** Begin DATA EXTRACT **

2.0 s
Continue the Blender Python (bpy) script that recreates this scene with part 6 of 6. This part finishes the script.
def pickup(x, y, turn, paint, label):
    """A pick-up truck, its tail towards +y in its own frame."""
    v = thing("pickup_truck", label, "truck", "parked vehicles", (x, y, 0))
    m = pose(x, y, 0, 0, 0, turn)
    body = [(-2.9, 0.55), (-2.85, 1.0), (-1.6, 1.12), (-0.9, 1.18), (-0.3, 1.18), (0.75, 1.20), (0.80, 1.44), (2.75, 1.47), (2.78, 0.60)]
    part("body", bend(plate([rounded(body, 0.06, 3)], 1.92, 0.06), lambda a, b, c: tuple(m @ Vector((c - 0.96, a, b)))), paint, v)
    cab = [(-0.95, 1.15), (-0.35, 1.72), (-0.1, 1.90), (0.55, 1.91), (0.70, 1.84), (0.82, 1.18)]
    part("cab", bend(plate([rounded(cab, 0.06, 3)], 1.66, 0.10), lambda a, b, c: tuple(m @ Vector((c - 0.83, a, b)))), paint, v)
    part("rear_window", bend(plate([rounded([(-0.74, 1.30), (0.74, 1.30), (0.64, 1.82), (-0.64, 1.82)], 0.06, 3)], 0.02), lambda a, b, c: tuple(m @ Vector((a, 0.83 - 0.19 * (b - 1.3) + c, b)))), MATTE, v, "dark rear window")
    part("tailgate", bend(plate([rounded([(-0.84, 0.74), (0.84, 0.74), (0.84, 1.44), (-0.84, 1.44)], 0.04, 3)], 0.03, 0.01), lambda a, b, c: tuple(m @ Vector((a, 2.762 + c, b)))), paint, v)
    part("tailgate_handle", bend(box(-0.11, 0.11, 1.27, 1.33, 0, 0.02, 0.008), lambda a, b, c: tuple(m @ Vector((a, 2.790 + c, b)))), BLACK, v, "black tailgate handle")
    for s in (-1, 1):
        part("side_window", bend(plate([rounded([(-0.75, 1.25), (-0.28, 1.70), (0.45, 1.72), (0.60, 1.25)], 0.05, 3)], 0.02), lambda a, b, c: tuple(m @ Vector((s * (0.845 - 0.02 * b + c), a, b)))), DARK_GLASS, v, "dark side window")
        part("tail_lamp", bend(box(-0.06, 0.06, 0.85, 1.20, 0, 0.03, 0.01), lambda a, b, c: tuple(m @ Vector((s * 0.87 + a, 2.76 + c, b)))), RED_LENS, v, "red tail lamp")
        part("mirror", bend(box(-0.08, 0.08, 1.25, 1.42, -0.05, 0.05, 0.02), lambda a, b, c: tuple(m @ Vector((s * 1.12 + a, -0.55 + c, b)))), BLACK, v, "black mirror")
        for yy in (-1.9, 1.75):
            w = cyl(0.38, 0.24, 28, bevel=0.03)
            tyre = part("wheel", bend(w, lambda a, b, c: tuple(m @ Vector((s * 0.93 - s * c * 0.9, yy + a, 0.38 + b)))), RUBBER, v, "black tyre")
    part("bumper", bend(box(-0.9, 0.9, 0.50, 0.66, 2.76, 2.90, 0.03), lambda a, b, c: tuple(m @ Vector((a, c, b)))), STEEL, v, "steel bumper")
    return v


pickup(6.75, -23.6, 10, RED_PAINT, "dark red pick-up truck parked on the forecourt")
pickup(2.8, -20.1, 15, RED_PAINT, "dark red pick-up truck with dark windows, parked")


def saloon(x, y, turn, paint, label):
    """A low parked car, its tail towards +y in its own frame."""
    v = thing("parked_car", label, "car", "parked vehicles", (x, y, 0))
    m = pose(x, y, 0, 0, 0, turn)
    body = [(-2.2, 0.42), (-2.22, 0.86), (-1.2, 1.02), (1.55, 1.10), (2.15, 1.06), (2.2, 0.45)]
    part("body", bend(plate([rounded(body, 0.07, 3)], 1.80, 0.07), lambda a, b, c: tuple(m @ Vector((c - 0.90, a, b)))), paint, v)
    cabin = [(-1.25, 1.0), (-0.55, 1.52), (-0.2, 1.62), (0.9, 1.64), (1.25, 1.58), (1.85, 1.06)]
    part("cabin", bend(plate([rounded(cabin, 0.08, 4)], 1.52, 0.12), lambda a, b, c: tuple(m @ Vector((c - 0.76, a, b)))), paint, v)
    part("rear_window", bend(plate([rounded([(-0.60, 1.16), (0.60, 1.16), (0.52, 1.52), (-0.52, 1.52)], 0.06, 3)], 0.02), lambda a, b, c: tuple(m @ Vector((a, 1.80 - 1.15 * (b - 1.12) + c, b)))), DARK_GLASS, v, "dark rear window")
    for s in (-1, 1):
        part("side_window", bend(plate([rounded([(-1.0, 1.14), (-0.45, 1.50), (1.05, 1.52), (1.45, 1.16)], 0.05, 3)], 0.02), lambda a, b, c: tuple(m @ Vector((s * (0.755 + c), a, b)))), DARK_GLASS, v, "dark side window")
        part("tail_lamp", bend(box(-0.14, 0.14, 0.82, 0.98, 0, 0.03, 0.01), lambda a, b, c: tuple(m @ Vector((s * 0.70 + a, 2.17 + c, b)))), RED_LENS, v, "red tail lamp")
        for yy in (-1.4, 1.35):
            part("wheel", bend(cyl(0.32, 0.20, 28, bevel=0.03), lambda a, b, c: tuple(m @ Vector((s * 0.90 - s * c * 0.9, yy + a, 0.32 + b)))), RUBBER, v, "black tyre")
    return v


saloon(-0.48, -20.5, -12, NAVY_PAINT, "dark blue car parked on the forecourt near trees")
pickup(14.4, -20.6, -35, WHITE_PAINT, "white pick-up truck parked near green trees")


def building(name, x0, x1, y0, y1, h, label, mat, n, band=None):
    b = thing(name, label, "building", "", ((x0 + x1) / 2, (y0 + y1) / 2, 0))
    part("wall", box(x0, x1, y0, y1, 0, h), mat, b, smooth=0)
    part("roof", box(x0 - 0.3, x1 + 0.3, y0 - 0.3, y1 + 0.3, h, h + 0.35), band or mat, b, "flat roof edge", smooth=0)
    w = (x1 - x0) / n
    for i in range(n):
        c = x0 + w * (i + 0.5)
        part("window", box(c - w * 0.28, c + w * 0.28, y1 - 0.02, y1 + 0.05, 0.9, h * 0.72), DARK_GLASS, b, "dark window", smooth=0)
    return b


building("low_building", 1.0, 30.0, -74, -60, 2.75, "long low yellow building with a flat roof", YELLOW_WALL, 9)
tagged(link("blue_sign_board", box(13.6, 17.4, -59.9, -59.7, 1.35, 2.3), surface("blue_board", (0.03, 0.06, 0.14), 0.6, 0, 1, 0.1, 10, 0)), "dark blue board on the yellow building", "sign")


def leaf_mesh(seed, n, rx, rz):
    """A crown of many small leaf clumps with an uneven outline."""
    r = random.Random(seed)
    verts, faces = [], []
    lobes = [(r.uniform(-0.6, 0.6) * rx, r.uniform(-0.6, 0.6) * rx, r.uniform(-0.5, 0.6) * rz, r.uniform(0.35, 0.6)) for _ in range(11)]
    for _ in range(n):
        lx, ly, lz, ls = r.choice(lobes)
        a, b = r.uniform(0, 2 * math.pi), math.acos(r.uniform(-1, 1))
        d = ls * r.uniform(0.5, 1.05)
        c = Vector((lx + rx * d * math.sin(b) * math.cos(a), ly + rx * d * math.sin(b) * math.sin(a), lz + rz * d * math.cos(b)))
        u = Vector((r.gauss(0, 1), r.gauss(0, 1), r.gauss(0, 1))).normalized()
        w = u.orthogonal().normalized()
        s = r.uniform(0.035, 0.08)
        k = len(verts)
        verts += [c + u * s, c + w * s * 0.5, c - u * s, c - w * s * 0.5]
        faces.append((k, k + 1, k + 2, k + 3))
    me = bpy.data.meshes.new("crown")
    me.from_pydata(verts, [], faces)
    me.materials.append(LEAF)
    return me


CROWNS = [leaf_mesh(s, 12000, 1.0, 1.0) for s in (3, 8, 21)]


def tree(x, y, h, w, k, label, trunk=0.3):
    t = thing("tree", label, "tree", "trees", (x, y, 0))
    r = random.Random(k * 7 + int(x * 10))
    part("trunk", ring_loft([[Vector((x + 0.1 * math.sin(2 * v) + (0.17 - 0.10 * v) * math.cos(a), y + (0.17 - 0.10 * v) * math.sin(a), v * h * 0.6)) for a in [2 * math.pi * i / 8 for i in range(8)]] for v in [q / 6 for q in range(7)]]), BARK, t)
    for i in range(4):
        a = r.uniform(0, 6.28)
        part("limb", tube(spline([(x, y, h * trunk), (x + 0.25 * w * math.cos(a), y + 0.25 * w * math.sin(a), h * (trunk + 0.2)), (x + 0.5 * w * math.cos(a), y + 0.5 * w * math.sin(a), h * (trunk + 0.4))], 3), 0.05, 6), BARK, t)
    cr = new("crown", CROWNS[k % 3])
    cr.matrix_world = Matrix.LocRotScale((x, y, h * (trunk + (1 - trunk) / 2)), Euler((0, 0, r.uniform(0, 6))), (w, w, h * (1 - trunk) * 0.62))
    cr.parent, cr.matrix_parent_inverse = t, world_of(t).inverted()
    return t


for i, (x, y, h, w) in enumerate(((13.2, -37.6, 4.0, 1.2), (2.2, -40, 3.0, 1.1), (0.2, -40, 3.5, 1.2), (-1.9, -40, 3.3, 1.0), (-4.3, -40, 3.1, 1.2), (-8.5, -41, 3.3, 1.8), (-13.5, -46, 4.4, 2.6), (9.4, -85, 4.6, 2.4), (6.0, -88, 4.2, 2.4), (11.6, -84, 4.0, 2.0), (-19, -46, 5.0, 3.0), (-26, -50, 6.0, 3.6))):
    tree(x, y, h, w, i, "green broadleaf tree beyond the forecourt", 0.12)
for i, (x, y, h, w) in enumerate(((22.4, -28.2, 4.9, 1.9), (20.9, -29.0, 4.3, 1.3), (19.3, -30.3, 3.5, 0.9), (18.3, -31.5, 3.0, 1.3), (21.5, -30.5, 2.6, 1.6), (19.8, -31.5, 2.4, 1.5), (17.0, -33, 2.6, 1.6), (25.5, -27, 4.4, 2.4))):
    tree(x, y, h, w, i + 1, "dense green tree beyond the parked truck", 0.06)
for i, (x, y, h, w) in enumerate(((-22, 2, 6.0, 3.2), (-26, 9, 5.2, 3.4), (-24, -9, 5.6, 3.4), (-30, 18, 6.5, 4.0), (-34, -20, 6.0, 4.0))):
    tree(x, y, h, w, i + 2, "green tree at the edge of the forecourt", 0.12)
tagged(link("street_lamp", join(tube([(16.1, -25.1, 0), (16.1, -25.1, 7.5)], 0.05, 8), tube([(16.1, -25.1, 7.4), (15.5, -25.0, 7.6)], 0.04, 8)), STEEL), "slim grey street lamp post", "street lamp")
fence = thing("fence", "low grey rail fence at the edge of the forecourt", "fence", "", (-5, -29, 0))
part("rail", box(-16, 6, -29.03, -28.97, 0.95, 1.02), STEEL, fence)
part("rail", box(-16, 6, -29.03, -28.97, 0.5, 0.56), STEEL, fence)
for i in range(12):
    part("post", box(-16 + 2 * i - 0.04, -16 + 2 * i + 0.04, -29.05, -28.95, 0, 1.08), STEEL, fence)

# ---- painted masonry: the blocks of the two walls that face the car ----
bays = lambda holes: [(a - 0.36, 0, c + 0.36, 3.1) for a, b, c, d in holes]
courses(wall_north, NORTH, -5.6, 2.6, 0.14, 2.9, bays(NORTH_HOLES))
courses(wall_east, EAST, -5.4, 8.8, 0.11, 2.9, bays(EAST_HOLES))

** End DATA EXTRACT **

*REQUIREMENT*.
Pull out each line holding the string "with".

*FULL SOLUTION*.
Continue the Blender Python (bpy) script that recreates this scene with part 6 of 6. This part finishes the script.
pickup(2.8, -20.1, 15, RED_PAINT, "dark red pick-up truck with dark windows, parked")
building("low_building", 1.0, 30.0, -74, -60, 2.75, "long low yellow building with a flat roof", YELLOW_WALL, 9)
    """A crown of many small leaf clumps with an uneven outline."""